Idaho Librarian

Contents


On My Mind...


Review

 

 

Author Betty M. Madsen, Brigham D. Madsen
Title North to Montana: Jehus, Bullwhackers, and Mule Skinners on the Montana Trail
Publication Logan, UT: Utah State University Press, 1998
ISBN 0874212596
Reviewed By Zachary Murphy

 

As a child I grew up amid rumors and stories of wagon trails, southern Idaho being a crossroads of the settlement era.  Wheel ruts from pioneer days were still visible (many are yet), and elders from those days could be coaxed into spinning a story or two about travel “on the hoof.”

Schoolbooks have ignored so much of the real knowledge of how the American West was settled.  What was it really like?  Why were these towns settled, and how?

Now, without futilely querying the shaky memories of long gone pioneers or staring dumbly at ruts in the soil, the full story of one of the most stirring and bizarre episodes of emigration is available to all.

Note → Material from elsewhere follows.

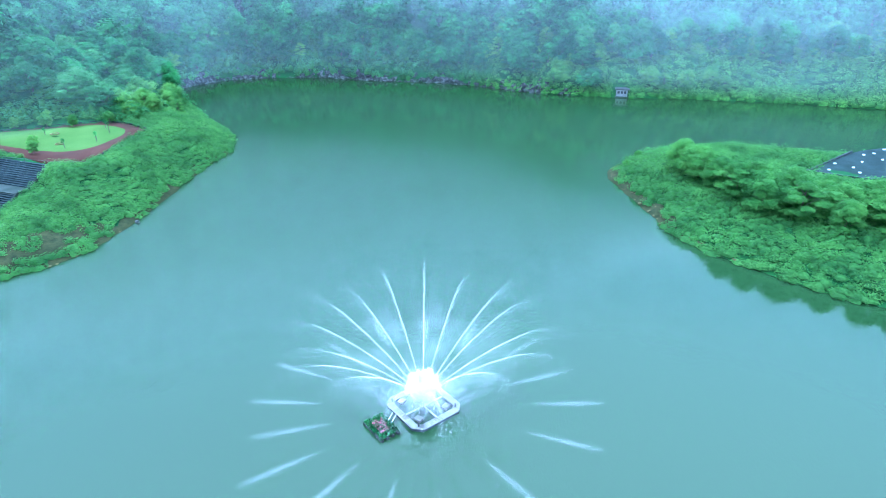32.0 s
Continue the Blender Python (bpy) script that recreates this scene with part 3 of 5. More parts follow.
# ---- shrubs on the banks ----
def shrub_cover(name, label, x0, x1, y0, y1, gap, size, leaves, keep, mat, tall=0.8, over=0.5, swell=0.0, heart=1.0):
    """Low rounded shrubs set close together, each a dome of leaf sprays round a leafy heart coloured darker as inner
    shade.
    """
    xs, ys = np.arange(x0, x1, gap), np.arange(y0, y1, gap)
    x, y = np.meshgrid(xs, ys, indexing="ij")
    x = (x + rng.uniform(-0.45, 0.45, x.shape) * gap).ravel()
    y = (y + rng.uniform(-0.45, 0.45, y.shape) * gap).ravel()
    d = shore_distance(x, y)
    m = (d > -over) & keep(x, y, d)
    x, y, d = x[m], y[m], d[m]
    r = gap * rng.uniform(0.7, 1.25, len(x))
    hgt = r * tall * rng.uniform(0.7, 1.5, len(x)) * (1 + swell * np.clip(ripple(x, y, 4.3), -0.6, 1.4))
    z = np.maximum(np.maximum(land(x, y), meshed_z(x, y)), 0.05) + 0.1
    k = np.repeat(np.arange(len(x)), leaves)
    w = rng.normal(0, 1, (len(k), 3))
    w[:, 2] = np.abs(w[:, 2]) * 1.1 - 0.15
    w /= np.linalg.norm(w, axis=1, keepdims=True)
    q = rng.uniform(0.85, 1.15, len(k))
    p = np.stack([x[k] + w[:, 0] * r[k] * q, y[k] + w[:, 1] * r[k] * q, z[k] + (w[:, 2] * hgt[k] + 0.25 * hgt[k]) * q], 1)
    n = w * 0.75 + [0, 0, 0.75]
    n /= np.linalg.norm(n, axis=1, keepdims=True)
    v, f = leaf_quads(p, n, rng.uniform(0.7, 1.3, len(k)) * size, 0.87)
    # the leafy heart: two rings and a cap, its darker colour imitating shade between leaves
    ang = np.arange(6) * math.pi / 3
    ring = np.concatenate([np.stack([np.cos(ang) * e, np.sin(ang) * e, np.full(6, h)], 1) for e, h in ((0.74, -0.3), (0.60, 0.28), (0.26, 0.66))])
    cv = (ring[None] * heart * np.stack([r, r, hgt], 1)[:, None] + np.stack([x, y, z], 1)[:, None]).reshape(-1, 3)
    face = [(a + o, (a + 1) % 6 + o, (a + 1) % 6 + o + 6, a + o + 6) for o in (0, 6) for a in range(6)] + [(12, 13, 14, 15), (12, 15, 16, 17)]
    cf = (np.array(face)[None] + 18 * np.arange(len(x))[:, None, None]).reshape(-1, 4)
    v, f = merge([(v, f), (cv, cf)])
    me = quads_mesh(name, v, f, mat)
    me.materials.append(SHADED_LEAF)
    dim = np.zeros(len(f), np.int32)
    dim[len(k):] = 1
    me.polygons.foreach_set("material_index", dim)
    return tagged(new(name, me), label, "shrubs", kind="stuff")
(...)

Subtitled, “Jehus, Bullwhackers, and Mule Skinners on the Montana Trail,” this intriguing volume brings alive a way of life so far distant to today’s “convenience” world as to qualify as science fiction of the past.

“…and the driving is like the driving of Jehu the son of Nimshi:  for he driveth furiously (Old Testament Bible 2 Kings 9:20).”  So we are introduced to the stagecoach drivers, aristocrats of harness.  Freight wagons, sleds, draft animals, rigs, tack, coaches, food and bedbugs, road agents and mud, are described in lively abundance.

The Montana Trail, stretching from Salt Lake, Utah to Fort Benton, Montana, overlooked for too long as a source of western lore, is described in meticulous and sometimes hilarious detail.  This road is the birthplace of such dramatic clichés as stagecoach robbers, vigilantes, boomtowns, twelve-foot bullwhips, and inedible biscuits.

This edition happens to be a trade paperback reprint of a 1980 University of Utah hardback, now out of print; thankful we may be it’s available again.  For instance, such contemporary issues as land use, conservation, and livestock grazing, take on new dimensions as North to Montana reveals a world in which the only means of transportation was “on the hoof.”  Covering a period roughly from the 1860’s to the 1880’s, when narrow gauge railroad superseded long haul wagons, the dimensions of freight, tonnages, logistics of travel, and the hazards of the road are fleshed out in a satisfying manner.

Plenty of photographs of period scenes are included throughout the text.  Also added are appendices that yield glimpses of wagon era curiosities.  A full bibliography and index complete this scholarly but accessible work.

One might complain that during the intervening period since the book’s original publication in 1980, perhaps some new material could have been added.  However, the other available works of Brigham Madsen, such as The Shoshoni Frontier and the Bear River Massacre, The Bannock of Idaho, and Corrinne: The Gentile Capital of Utah, fulfill backup duty.  No doubt the busy Madsen's felt their sources had been gleaned as arduously as possible.

The book is a convenient 6” x 9” size, and I hope it sees a lot of mileage with readers.